KfW was founded on November 18 1948 to finance the reconstruction of Germany. Seventy years later, the challenges that face us as a promotional bank have grown larger still. Nothing less than the future of our planet is at stake. We are lucky enough to live in a time that will determine our planet’s future. The world of tomorrow will emerge when the international community strives to reduce CO2 levels, when companies decide to invest in the digital transformation, when families build energy-efficient homes, and when political forces join together to address the root causes of migration.
We live in an era that calls for role models. We would call such people forward thinkers. These may be people or institutions that think ahead, dare to try new approaches and lead the way for us all — start-up entrepreneurs, builders, innovative enterprises, charities and not least trailblazing governments. They need support to help them bear the risks they have assumed.
A promotional bank like KfW is a political instrument of the German Federal Government — particularly in terms of implementing economic, development and climate policies. KfW’s history is closely intertwined with the history of the Federal Republic of Germany: Kreditanstalt für Wiederaufbau (translated, Loan Corporation for Reconstruction) was founded to finance the reconstruction of Germany with funds from the European Recovery Program (also known as the Marshall Plan). Over the past decades, we have been contributing to developing Germany as one of the most successful economies worldwide, with a strong, export-oriented Mittelstand. And we are aware of this: economic success induces responsibility. As soon as in the 1960s, we broadened our scope by managing the financial co-operation with developing countries on behalf of the Federal Government and in doing so built up and deepened our expertise in the field of international co-operation.
By providing reduced interest loans, guarantees, equity investments and grants, we promote areas relevant to the future, to ensure the proper course is set. This is why we direct our products towards increasing energy efficiency, solidifying Germany as a hub of innovation and protecting the global climate. Today KfW promotes modern energy supply worldwide as a key requirement for development. It supports its partner countries in creating and modifying energy systems as a central measure for climate protection. Specifically, environment and climate-related financing now makes up 43% of our business volume.
But we strive for more, as global challenges, such as poverty reduction, climate protection and mitigation of refugee crises grow in importance. Our commitments to financial co-operation with developing countries and emerging economies are increasing accordingly, with a focus on projects to address the root causes of migration.
The focus on sustainability has always been one of KfW’s key features — in business, in its operations and as an employer. As far back as the end of the 1950s, we financed our first environmental protection measures, a relatively unknown topic at the time. Today, KfW is one of the most important players in environmental and, in particular, climate financing both nationally and internationally: we have provided some €280bn to this key area in the past 10 years. My goal in my capacity as CEO is to add substance and life to the concept of the promotional bank of the future — transparently and with measurable impact.
Today, we can be thankful and proud as we look back on 70 years embracing responsibility for our society and our planet. We can benefit from the experience KfW has acquired. As a modern, efficient and customer-focused promotional bank, we are now in a position to make an economic impact — both in Germany and internationally.

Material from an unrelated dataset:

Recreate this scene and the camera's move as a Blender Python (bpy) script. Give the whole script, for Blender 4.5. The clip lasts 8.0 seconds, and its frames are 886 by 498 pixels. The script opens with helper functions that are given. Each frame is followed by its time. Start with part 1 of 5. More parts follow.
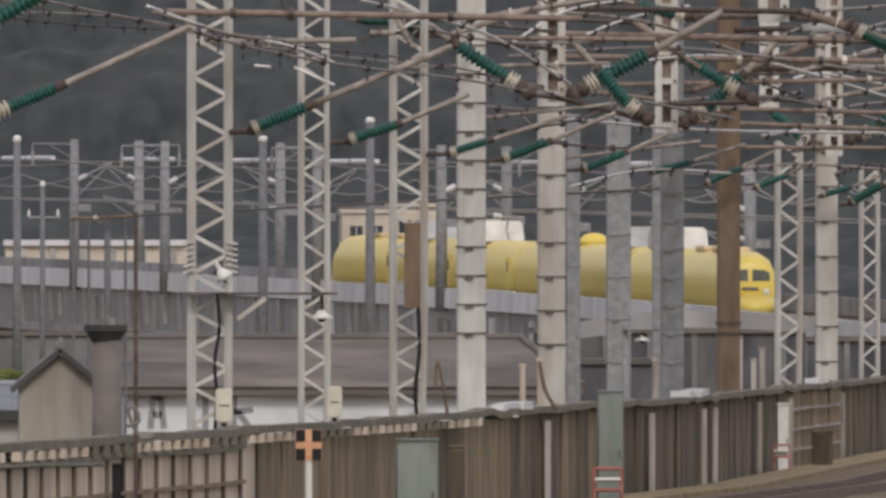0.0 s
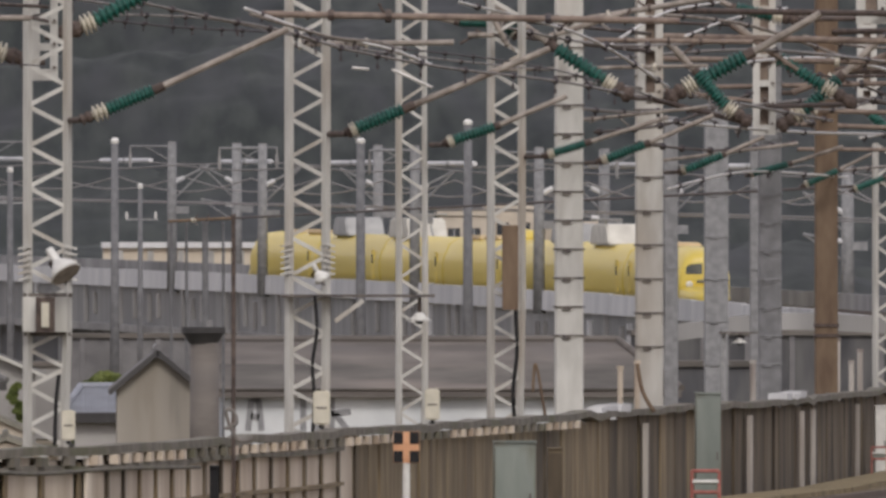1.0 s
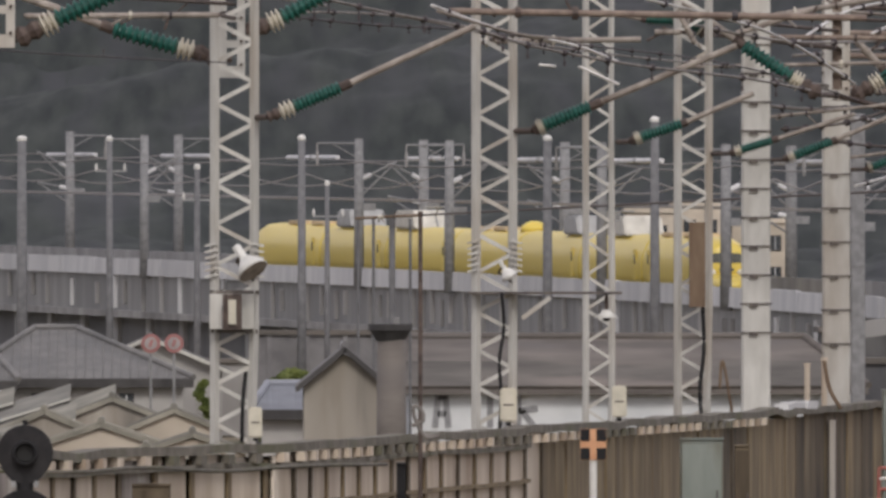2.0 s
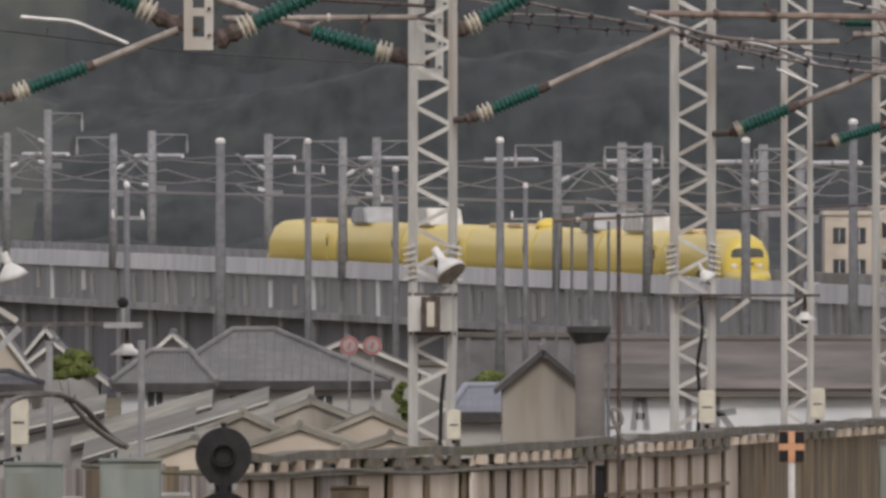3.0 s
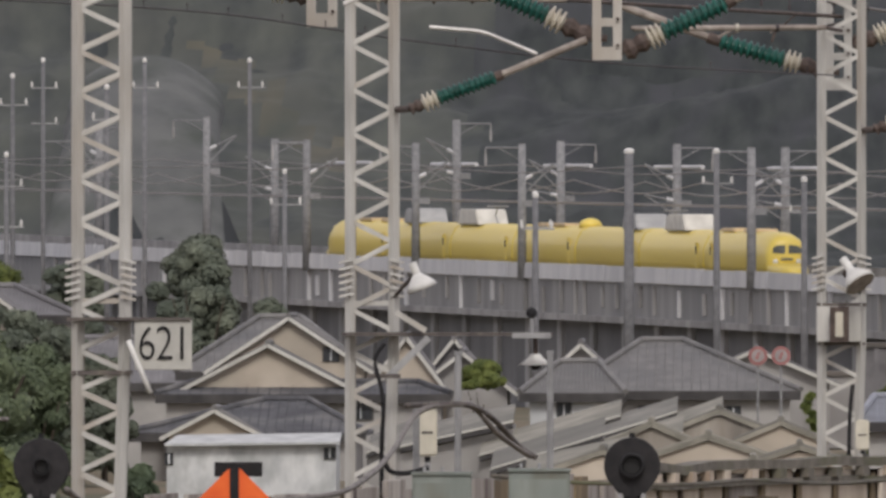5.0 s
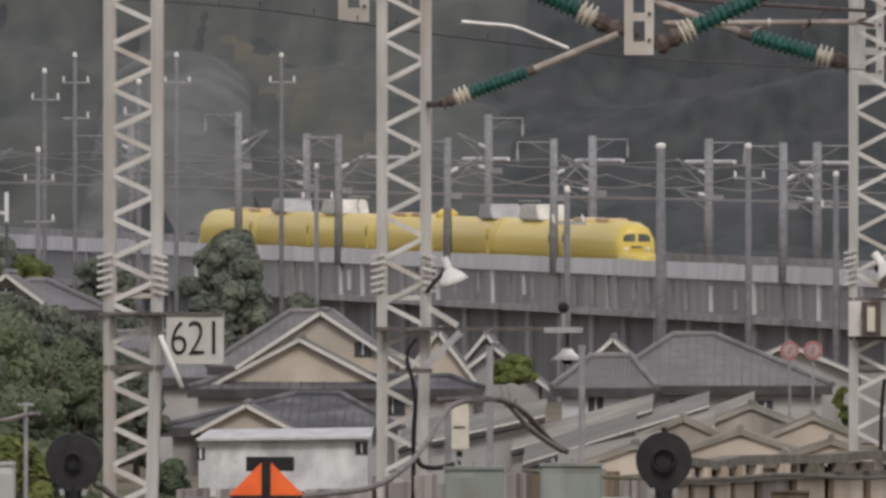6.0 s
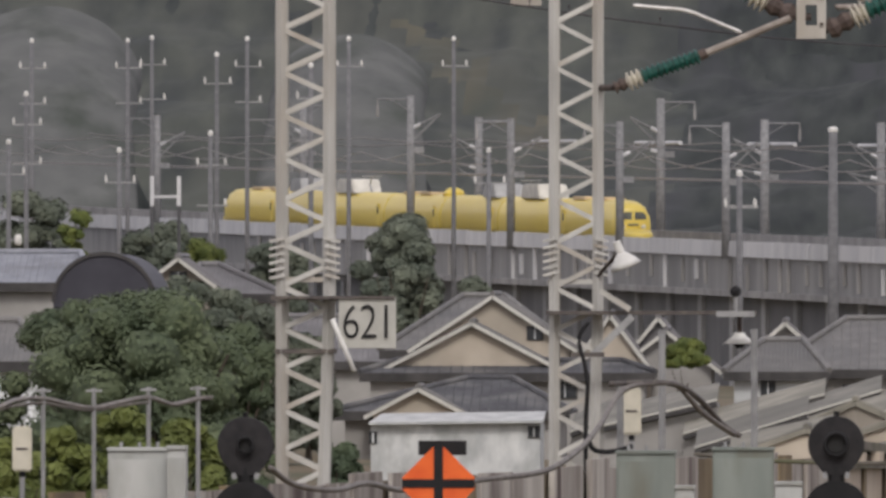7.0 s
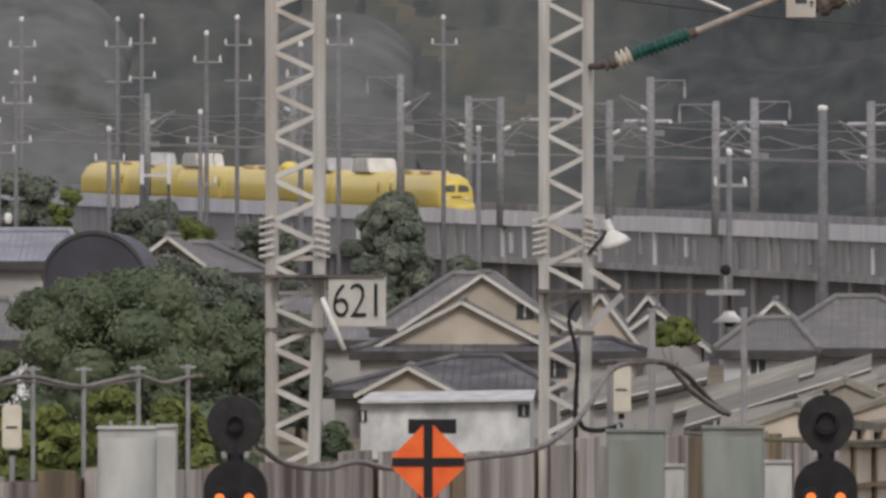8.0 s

However, the endeavour of responsible finance is at its best when forces join. This is why promotional banks often partner up with each other — a most recent example being the Clean Ocean Initiative launched by KfW and EIB, and backed by our French partner AFD. KfW is part of networks of promotional banks in Europe as well as on a global scale, such as the IDFC (International Development Finance Club, consisting of 23 promotional banks). Promotional banks worldwide do increasingly co-operate and this is more important now than ever before. I am convinced that the challenges the world is facing today can be met only by a vigorous international co-operation of all actors concerned. It is thus equally important to implement sustainable policies and to set the right incentives in motion in the real economy.
KfW is ready for tackling the current challenges and takes responsibility as a reliable partner: in Germany, in Europe and around the world.